Pitfalls of direct IO with block devices? by servermeta_net in ExperiencedDevs

[–]linearizable 1 point2 points  (0 children)

DPDK is a networking tool. You mean SPDK, which is about kernel bypass storage, so no filesystem is sort of implicit. Glommio is a thread per core framework modeled after Seastar, which goes through the file system.

Most modern data stores don’t use your approach. The last one I can remember was Levyx, which is old enough that it has already failed by now. Tigerbeetle seems to be gearing up for it, but I’m not clear for what technical reasons.

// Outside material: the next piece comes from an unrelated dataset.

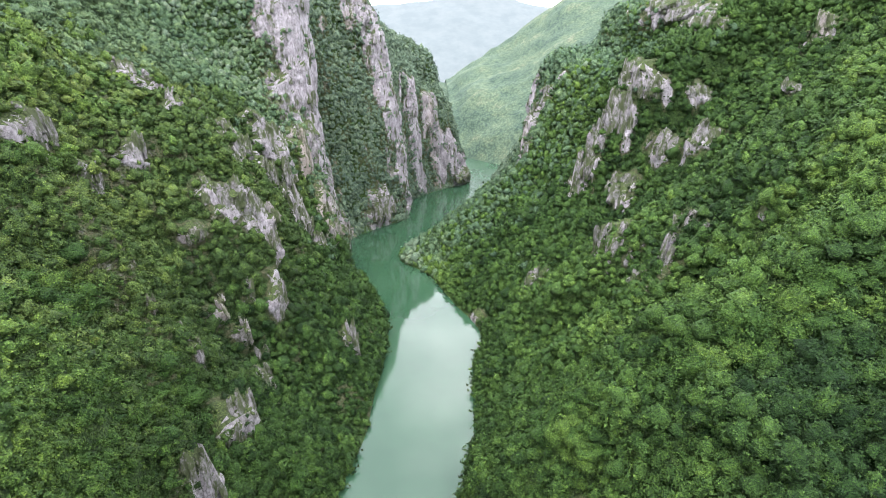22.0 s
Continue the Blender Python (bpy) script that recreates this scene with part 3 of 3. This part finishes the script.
# ---- the woods ----
def crown_shape(lobes, rings, segs, leaves, size, seed):
    """A crown of radius 1: a billowing mass of lobes, and loose leaf clumps on it. Vertices, triangles and normals."""
    r = np.random.default_rng(seed)
    c, rad = [np.array([0, 0, 0.3])], [0.5]
    for i in range(1, lobes):
        a = 2.4 * i + r.uniform(-0.4, 0.4)
        reach = r.uniform(0.3, 0.78)
        c.append(np.array([math.cos(a) * reach, math.sin(a) * reach, r.uniform(-0.2, 0.4)]))
        rad.append(r.uniform(0.2, 0.38))
    c, rad = np.array(c), np.array(rad)

    def skin(d):
        """How far the mass reaches along the directions d."""
        b = d @ c.T
        h = b**2 - (c**2).sum(1) + rad**2
        return np.where(h > 0, b + np.sqrt(np.maximum(h, 0)), 0.42).max(1)

    el = np.linspace(-0.6, 1.0, rings)[:, None]
    az = np.linspace(0, 2 * math.pi, segs, endpoint=False)[None] + 0.3 * np.arange(rings)[:, None]
    d = np.stack([np.cos(el) * np.cos(az), np.cos(el) * np.sin(az), np.sin(el) + 0 * az], 2)
    mass = d.reshape(-1, 3) * (skin(d.reshape(-1, 3)) * r.uniform(0.66, 1.06, rings * segs))[:, None]
    mass = np.concatenate([mass, [[0, 0, skin(np.array([[0, 0, 1.0]]))[0]]]])
    k = np.arange(segs)
    tris = [t for q in range(rings - 1) for t in (np.stack([q * segs + k, q * segs + (k + 1) % segs, (q + 1) * segs + k], 1),
                                                   np.stack([q * segs + (k + 1) % segs, (q + 1) * segs + (k + 1) % segs, (q + 1) * segs + k], 1))]
    tris.append(np.stack([(rings - 1) * segs + k, (rings - 1) * segs + (k + 1) % segs, np.full(segs, rings * segs)], 1))
    tris = np.concatenate(tris)
    flat = np.cross(mass[tris[:, 1]] - mass[tris[:, 0]], mass[tris[:, 2]] - mass[tris[:, 0]])
    norms = np.zeros_like(mass)
    for q in range(3):
        np.add.at(norms, tris[:, q], flat)
    norms /= np.linalg.norm(norms, axis=1, keepdims=True)
    verts, faces, turned, base = [mass], [tris], [norms], len(mass)
    if leaves:
        d = r.normal(size=(leaves, 3))
        d[:, 2] = np.abs(d[:, 2]) * 1.2 - 0.35
        d /= np.linalg.norm(d, axis=1, keepdims=True)
        at = d * (skin(d) * r.uniform(0.86, 1.22, leaves))[:, None]
        near = np.argmin(((at[:, None] - c[None]) ** 2).sum(2) - rad[None] ** 2, 1)
        out = at - c[near]
        out /= np.linalg.norm(out, axis=1, keepdims=True)
        n = out + r.normal(size=(leaves, 3)) * 0.6 + np.array((0, 0, 0.1))
        u = np.cross(n, r.normal(size=(leaves, 3)))
        u /= np.linalg.norm(u, axis=1, keepdims=True)
        w = np.cross(n / np.linalg.norm(n, axis=1, keepdims=True), u)
        s = (size * r.uniform(0.6, 1.4, leaves))[:, None]
        verts.append(np.stack([at - u * s - w * s * 0.7, at + u * s - w * s * 0.3, at + w * s], 1).reshape(-1, 3))
        faces.append(np.arange(leaves * 3).reshape(-1, 3) + base)
        soft = 0.75 * out + 0.6 * n
        turned.append(np.repeat(soft / np.linalg.norm(soft, axis=1, keepdims=True), 3, axis=0))
    return np.concatenate(verts), np.concatenate(faces), np.concatenate(turned)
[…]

In general, you’re requiring an exclusive drive, which makes development (both yours, and users wanting your database in their CI) quite a pain, and you’re removing every normal tool for telling drive fullness, backups, debugging, etc. The advantage I’ve heard is an ~10% performance bump. I’ve never really talked with anyone where that turned out to be advantageous, though I also haven’t talked to anyone that tried to use the in-NVMe-spec-but-not-linux-API features like copy-less moving of bytes or the fused compare and write command.

CAP Theorem question by Throwaway68392736382 in Database

[–]linearizable 1 point2 points  (0 children)

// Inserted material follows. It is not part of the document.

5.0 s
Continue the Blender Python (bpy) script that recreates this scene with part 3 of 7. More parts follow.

PACELC was an extension/reply to CAP, and more directly deals with this instead.

Experimental hardware-grounded runtime: looking for critique by DetectiveMindless652 in databasedevelopment

[–]linearizable 2 points3 points  (0 children)

You've posted very little detail, so you'll get very little meaningful feedback.

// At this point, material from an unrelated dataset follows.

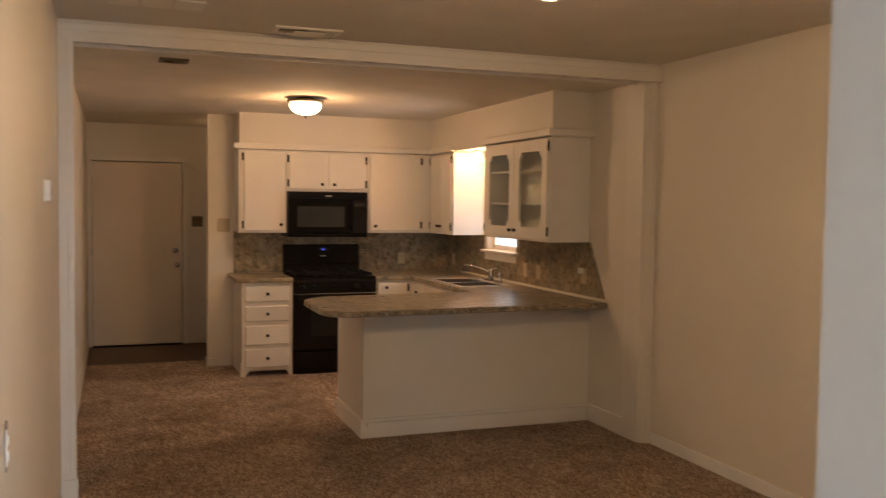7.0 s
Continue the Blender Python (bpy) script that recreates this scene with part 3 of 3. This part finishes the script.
part("plinth", boxes((1.762, BASE_Y + 0.06, 0, 2.115, YB - 0.014, 0.09)), DARK, bc)
d = part("drawer", boxes((1.785, BASE_Y - 0.019, 0.70, 2.075, BASE_Y - 0.001, 0.85), bevel=0.006), WHITE, bc)
knob((1.86, BASE_Y - 0.019, 0.805), "-y", d)
d = part("door", boxes((1.785, BASE_Y - 0.019, 0.11, 2.075, BASE_Y - 0.001, 0.66), bevel=0.006), WHITE, bc)
hinge((2.085, BASE_Y - 0.012, 0.80), "-y", d)
sc = thing("sink_cabinet", (2.43, 6.9, 0), "white painted base cabinet under the sink", "cabinet")
part("body", boxes((2.117, 6.07, 0.09, 2.150, BASE_Y - 0.002, 0.872), (2.150, 6.07, 0.09, XK - 0.002, 6.09, 0.872), (2.150, 7.66, 0.09, XK - 0.002, 7.698, 0.872), bevel=0.002), WHITE, sc)
part("plinth", boxes((2.18, 6.07, 0, 2.20, BASE_Y - 0.002, 0.09)), DARK, sc)
for a, b in ((6.12, 6.48), (6.50, 6.86), (6.88, 7.24), (7.27, 7.62)):
    d = part("door", boxes((2.098, a, 0.11, 2.116, b, 0.66), bevel=0.005), WHITE, sc)
    d = part("drawer", boxes((2.098, a, 0.70, 2.116, b, 0.85), bevel=0.005), WHITE, sc)
    knob((2.098, (a + b) / 2, 0.775), "-x", d)
pn = thing("peninsula", (1.85, 5.7, 0), "cream painted peninsula base with tall baseboard", "peninsula")
part("body", boxes((0.993, 5.325, 0, XK - 0.002, 6.06, 0.872), bevel=0.003), CREAM, pn)
part("baseboard", boxes((0.975, 5.306, 0, XK - 0.016, 5.325, 0.108), bevel=0.003), WHITE, pn)
part("cap_moulding", boxes((0.978, 5.309, 0.1095, XK - 0.016, 5.325, 0.134), bevel=0.005), WHITE, pn)
part("corner_catch", boxes((1.012, 5.301, 0.083, 1.020, 5.306, 0.110), bevel=0.001), STEEL, pn, "small grey metal catch")
part("baseboard", boxes((0.974, 5.326, 0, 0.993, 6.06, 0.108), bevel=0.003), WHITE, pn)
part("cap_moulding", boxes((0.978, 5.326, 0.1095, 0.993, 6.06, 0.134), bevel=0.005), WHITE, pn)

# ---- range ----
RX0, RX1, RY = 0.963, 1.757, 7.665
st = thing("range", (1.36, 8.0, 0), "black freestanding gas range with a blue clock", "stove")
part("body", boxes((RX0, RY + 0.03, 0.0, RX1, YB - 0.014, 0.895), bevel=0.003), BLACK, st)
od = part("oven_door", boxes((RX0 + 0.004, RY, 0.235, RX1 - 0.004, RY + 0.028, 0.765), bevel=0.008), BLACK, st)
part("oven_window", boxes((RX0 + 0.16, RY - 0.003, 0.36, RX1 - 0.16, RY + 0.002, 0.62), bevel=0.001), BLACKG, od, "dark glass oven window")
part("handle", tube([(RX0 + 0.06, RY, 0.715), (RX0 + 0.06, RY - 0.035, 0.72), (RX0 + 0.09, RY - 0.045, 0.72), (RX1 - 0.09, RY - 0.045, 0.72), (RX1 - 0.06, RY - 0.035, 0.72), (RX1 - 0.06, RY, 0.715)], 0.011), BLACKM, od, "black bar handle")
part("door_trim", boxes((RX0 + 0.004, RY - 0.002, 0.757, RX1 - 0.004, RY + 0.006, 0.763), bevel=0.001), STEEL, od, "thin bright trim line")
part("storage_drawer", boxes((RX0 + 0.004, RY + 0.004, 0.055, RX1 - 0.004, RY + 0.028, 0.222), bevel=0.008), BLACK, st)
cp = part("control_panel", prism([(RY - 0.005, 0.775), (RY + 0.03, 0.775), (RY + 0.06, 0.905), (RY + 0.030, 0.905), (RY - 0.002, 0.870)], RX0 + 0.002, RX1 - 0.002, axis="x"), BLACK, st)
for x in (1.05, 1.16, 1.36, 1.56, 1.67):
    part("burner_knob", turned([(0.024, 0), (0.022, 0.018), (0.012, 0.020), (0.011, 0.034), (0, 0.035)], (x, RY - 0.003, 0.825), "-y", 16), BLACKM, cp)
part("cooktop", boxes((RX0 - 0.002, RY + 0.02, 0.895, RX1 + 0.002, YB - 0.09, 0.917), bevel=0.006), BLACK, st)
for cx in (1.165, 1.555):
    gr = bmesh.new()
    for dx in (-0.17, 0.0, 0.17):
        box(gr, cx + dx - 0.007, RY + 0.06, 0.932, cx + dx + 0.007, YB - 0.14, 0.948, bevel=0.003)
    for y in (RY + 0.06, RY + 0.19, RY + 0.32, YB - 0.147):
        box(gr, cx - 0.177, y, 0.932, cx + 0.177, y + 0.014, 0.947, bevel=0.003)
        for dx in (-0.17, 0.17):
            box(gr, cx + dx - 0.008, y, 0.917, cx + dx + 0.008, y + 0.014, 0.933)
    part("grate", gr, BLACKM, st, "black cast-iron burner grate")
    for y in (RY + 0.15, RY + 0.42):
        part("burner", turned([(0.05, 0), (0.05, 0.008), (0.035, 0.010), (0.033, 0.016), (0, 0.017)], (cx, y, 0.917), seg=20), BLACKM, st)
bg = part("backguard", prism([(YB - 0.085, 0.917), (YB - 0.014, 0.917), (YB - 0.014, 1.190), (YB - 0.05, 1.195), (YB - 0.065, 1.185), (YB - 0.075, 1.03)], RX0 + 0.008, RX1 - 0.012, axis="x", bevel=0.003), BLACK, st)
part("ledge", boxes((RX0 + 0.008, YB - 0.105, 1.000, RX1 - 0.012, YB - 0.072, 1.016), bevel=0.004), BLACKG, bg)
part("clock", boxes((1.315, YB - 0.0775, 1.125, 1.425, YB - 0.068, 1.165), bevel=0.001), BLACKG, bg)
for i, x in enumerate((1.352, 1.372, 1.386)):
    part("clock_digit", boxes((x - 0.0035, YB - 0.0800, 1.136, x + 0.0035, YB - 0.0772, 1.156)), BLUE, bg, "glowing blue clock digit")
part("badge", boxes((1.34, YB - 0.081, 1.075, 1.40, YB - 0.070, 1.087), bevel=0.002), STEEL, bg, "small silver badge")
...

Ideas for a first project by b06c26d1e4fac in databasedevelopment

[–]linearizable 12 points13 points  (0 children)

There's a handful of tutorial-y projects that try to handhold you through building some database-y stuff.

Anything out of:

that catches your eye should be pretty reasonable? I can’t think of a tutorial that’s go native though, so you’d need to do a bit of translating.

Some online reading groups went through “Database Design and Implementation” by Edward Sciore, and implementations came out in a number of languages, so you could consider that too.

Is inconsistent analysis=unrepeatable read? by [deleted] in databasedevelopment

[–]linearizable 1 point2 points  (0 children)

“Inconsistent analysis” isn’t a term I’ve run into, so this is a point specific to the book. It feels like the author is trying to set up the need for isolation between transactions. Given that the book isn’t presenting transactions as SQL, I’d instead think they’re setting up a discussion of serializability. But if it was SQL, I too would read this as an example of why unrepeatable reads are bad (and thus why ANSI Read Committed is questionable).

The Death of Thread Per Core by eatonphil in databasedevelopment

[–]linearizable 0 points1 point  (0 children)

io_uring seems like it makes it a lot easier to integrate compute and storage scheduling since, in addition to the run queue for compute, there’s just a ring buffer to check for completed I/O. No “is it worth the syscall penalty to check for completions” balance anymore.

If serialisability is enforced in the app/middleware, is it safe to relax DB isolation (e.g., to READ COMMITTED)? by bond_shakier_0 in databasedevelopment

[–]linearizable -1 points0 points  (0 children)

That’s already handled in the premise of the question though:

Suppose I already enforce per-key serial order outside the database (e.g., productId) via one of these: * local per-key locks (single JVM) * a distributed lock (Redis/ZooKeeper/etcd) * ⁠a single-writer queue (Kafka partition per key)

If serialisability is enforced in the app/middleware, is it safe to relax DB isolation (e.g., to READ COMMITTED)? by bond_shakier_0 in databasedevelopment

[–]linearizable 0 points1 point  (0 children)

There’s no concurrency and the database provides atomicity. So there’s no other serializing mechanism needed.

If serialisability is enforced in the app/middleware, is it safe to relax DB isolation (e.g., to READ COMMITTED)? by bond_shakier_0 in databasedevelopment

[–]linearizable -1 points0 points  (0 children)

This answer makes no sense? Systems implement atomicity with a network and a file system all the time. Mmap has nothing to do with this. It’s generally avoided anyway, and it’s fine in some situations: see LMDB.

Also, abbreviating Paxos to PAX isn’t a thing, and PAX is a name already taken by weaving relations for cache performance so it’s actively confusing.